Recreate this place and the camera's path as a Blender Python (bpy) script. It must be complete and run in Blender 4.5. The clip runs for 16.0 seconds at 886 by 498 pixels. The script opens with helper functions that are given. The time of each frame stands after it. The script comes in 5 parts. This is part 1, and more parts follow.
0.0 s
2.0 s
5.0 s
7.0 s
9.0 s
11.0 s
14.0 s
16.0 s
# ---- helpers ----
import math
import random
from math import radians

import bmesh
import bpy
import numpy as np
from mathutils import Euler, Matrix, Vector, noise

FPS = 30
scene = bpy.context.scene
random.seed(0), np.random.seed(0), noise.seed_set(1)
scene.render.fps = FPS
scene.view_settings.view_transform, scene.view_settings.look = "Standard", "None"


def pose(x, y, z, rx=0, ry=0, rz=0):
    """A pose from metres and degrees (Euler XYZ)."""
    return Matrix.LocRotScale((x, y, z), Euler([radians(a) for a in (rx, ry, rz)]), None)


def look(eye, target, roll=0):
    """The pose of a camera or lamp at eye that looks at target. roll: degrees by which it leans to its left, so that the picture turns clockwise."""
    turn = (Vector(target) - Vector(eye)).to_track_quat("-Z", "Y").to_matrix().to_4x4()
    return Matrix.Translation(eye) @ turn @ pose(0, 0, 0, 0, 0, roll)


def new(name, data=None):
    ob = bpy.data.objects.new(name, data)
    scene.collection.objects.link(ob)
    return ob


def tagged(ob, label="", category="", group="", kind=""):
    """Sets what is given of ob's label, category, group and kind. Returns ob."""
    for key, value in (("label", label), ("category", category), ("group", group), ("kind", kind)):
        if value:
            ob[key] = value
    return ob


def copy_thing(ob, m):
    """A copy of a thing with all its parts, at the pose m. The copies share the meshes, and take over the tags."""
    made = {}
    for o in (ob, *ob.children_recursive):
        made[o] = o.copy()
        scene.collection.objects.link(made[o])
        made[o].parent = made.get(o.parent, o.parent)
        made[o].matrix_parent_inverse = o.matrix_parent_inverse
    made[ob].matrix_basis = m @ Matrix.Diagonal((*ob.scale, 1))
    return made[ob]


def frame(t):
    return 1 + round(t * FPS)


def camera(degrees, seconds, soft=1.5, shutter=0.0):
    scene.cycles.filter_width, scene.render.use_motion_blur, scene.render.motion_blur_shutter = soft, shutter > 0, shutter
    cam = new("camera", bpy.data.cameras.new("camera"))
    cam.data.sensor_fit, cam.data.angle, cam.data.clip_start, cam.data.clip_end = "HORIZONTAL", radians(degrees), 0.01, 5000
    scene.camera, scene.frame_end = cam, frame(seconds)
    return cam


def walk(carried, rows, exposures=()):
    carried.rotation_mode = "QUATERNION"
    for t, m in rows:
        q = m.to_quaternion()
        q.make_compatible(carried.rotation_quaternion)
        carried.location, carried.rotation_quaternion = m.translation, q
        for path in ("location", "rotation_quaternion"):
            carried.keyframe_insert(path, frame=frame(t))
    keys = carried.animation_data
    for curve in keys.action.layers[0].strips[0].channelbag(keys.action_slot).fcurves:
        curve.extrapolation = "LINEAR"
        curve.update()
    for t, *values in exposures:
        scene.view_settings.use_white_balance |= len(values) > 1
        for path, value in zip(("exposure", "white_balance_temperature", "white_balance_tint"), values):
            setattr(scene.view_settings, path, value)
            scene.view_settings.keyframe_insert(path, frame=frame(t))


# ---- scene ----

==

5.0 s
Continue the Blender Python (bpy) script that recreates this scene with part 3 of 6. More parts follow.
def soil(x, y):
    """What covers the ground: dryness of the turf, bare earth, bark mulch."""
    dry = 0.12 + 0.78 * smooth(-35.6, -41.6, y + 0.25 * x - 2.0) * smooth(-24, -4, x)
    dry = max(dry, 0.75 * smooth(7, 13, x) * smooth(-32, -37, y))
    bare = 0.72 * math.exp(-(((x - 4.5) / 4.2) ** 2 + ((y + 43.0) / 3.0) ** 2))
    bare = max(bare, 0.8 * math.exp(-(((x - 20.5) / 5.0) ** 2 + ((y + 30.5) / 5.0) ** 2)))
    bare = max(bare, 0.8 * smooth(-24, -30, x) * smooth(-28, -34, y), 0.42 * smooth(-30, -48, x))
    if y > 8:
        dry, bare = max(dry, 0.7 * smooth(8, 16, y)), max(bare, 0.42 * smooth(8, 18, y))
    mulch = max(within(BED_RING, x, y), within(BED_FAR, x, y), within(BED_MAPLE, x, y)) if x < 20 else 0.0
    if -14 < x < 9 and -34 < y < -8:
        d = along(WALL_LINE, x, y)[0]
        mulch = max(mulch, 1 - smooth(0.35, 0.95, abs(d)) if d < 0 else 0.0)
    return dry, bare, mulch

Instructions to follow
Starting at the line that contains "q = m.to_quaternion()", set down every line up to and including the line that contains "# ---- scene", exactly as given, and no other line.

The reply
        q = m.to_quaternion()
        q.make_compatible(carried.rotation_quaternion)
        carried.location, carried.rotation_quaternion = m.translation, q
        for path in ("location", "rotation_quaternion"):
            carried.keyframe_insert(path, frame=frame(t))
    keys = carried.animation_data
    for curve in keys.action.layers[0].strips[0].channelbag(keys.action_slot).fcurves:
        curve.extrapolation = "LINEAR"
        curve.update()
    for t, *values in exposures:
        scene.view_settings.use_white_balance |= len(values) > 1
        for path, value in zip(("exposure", "white_balance_temperature", "white_balance_tint"), values):
            setattr(scene.view_settings, path, value)
            scene.view_settings.keyframe_insert(path, frame=frame(t))


# ---- scene ----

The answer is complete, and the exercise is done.